Fifty-one customers. Average tenure of 2.8 years. Average lifetime spend of $55,831. And they have not ordered in an average of 148 days — nearly five months.

"These are the ones I'm worried about," Priya tells herself.

She refines the analysis to focus on the At Risk and Cannot Lose Them segments combined — the accounts that were loyal or valuable and have gone quiet:

at_risk_combined = rfm[rfm["segment"].isin(["At Risk", "Cannot Lose Them"])].copy()

# Sort by monetary value descending (most valuable first)
at_risk_combined = at_risk_combined.sort_values("monetary", ascending=False)

# Add a flag for the highest-priority accounts
at_risk_combined["priority"] = np.where(
    at_risk_combined["segment"] == "Cannot Lose Them",
    "CRITICAL",
    np.where(at_risk_combined["monetary"] >= 20000, "HIGH", "MEDIUM"),
)

print(f"\nAt-Risk Customer Summary:")
print(f"  Total customers: {len(at_risk_combined)}")
print(f"  Critical priority: {(at_risk_combined['priority'] == 'CRITICAL').sum()}")
print(f"  High priority: {(at_risk_combined['priority'] == 'HIGH').sum()}")
print(f"  Total revenue at risk: ${at_risk_combined['monetary'].sum():,.2f}")

# Export for Sandra
at_risk_combined[
    ["customer_id", "recency_days", "frequency", "monetary",
     "segment", "priority"]
].to_csv("at_risk_customers_jan2024.csv", index=False)
print("\nExported: at_risk_customers_jan2024.csv")

Output:

At-Risk Customer Summary:
  Total customers: 254
  Critical priority: 51
  High priority: 87
  Total revenue at risk: $8,431,902.44

The Conversation with Sandra

On Friday afternoon, Priya walks into Sandra's office with a two-page printed summary and a laptop showing the segment chart.

"I found them," she says. "254 customers who show the same behavioral pattern as Hartfield. They were active and valuable — some of them have been with Acme for three-plus years — but they've gone quiet. The 51 I've marked Critical haven't ordered in over four months and represent an average of $55K in historical spend each."

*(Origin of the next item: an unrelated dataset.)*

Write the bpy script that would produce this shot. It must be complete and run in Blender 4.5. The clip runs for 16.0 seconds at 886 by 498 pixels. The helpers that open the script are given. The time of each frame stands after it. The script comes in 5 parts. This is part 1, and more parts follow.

Sandra leans forward. "Can you get me names?"

"That's the CSV I just emailed you. Customer IDs, how long since they last ordered, how much they've spent with us historically, and a priority flag. Your team can match the customer IDs to account names in the CRM."

Sandra scans the list. She recognizes three of the names near the top — accounts she thought were stable. One of them, she realizes, stopped ordering right around the time Acme had its inventory fulfillment issues last summer. Nobody followed up.

"Priya," Sandra says, "this is exactly what I needed. How did you build this?"

"It took about four hours, including the time to clean the data. The analysis itself is maybe 60 lines of code. I can run it every month."

Sandra picks up her phone. "I'm calling a team meeting Monday morning. We're going to work through this list."


The Outcome

The following Monday, Sandra's sales team divides the 254 at-risk accounts among the five regional sales managers. The script becomes a monthly routine: Priya runs it on the first Monday of every month, exports the at-risk list, and emails it to Sandra with a brief summary of any accounts that moved from the previous month.

Within six weeks, the team has re-engaged 31 of the 254 accounts. Three of the "Critical" accounts turn out to have switched to a competitor due to a pricing misunderstanding that the sales team was able to resolve. Two others had simply been waiting for a new contact after their original Acme rep changed territories — nobody had introduced themselves.

The Hartfield situation doesn't repeat. Not because Priya made Acme perfect, but because now someone is watching.


What Priya Learned

The 80/20 rule is real, but it cuts both ways. A small number of customers generate most of the revenue. A small number of at-risk customers represent most of the churn risk. The analysis makes both visible.

Recency is the earliest warning signal. By the time a customer's spend declines, the relationship is often already damaged. But a sudden stop in ordering — even if the customer hasn't complained — shows up in recency immediately.

The segment name matters for communication. When Priya first drafted her email to Sandra, she used the phrase "customers with R-scores of 1 or 2 and F/M scores above 3." Sandra replied: "I don't know what that means." When Priya re-sent it calling them "At Risk" and "Cannot Lose Them," Sandra understood immediately. Good analysis fails in translation. Choose your language for your audience.

Automation multiplies the value. Running RFM once is useful. Running it every month and tracking which customers move between segments is transformative. The month-over-month view shows you velocity — not just where customers are, but whether they are improving or deteriorating.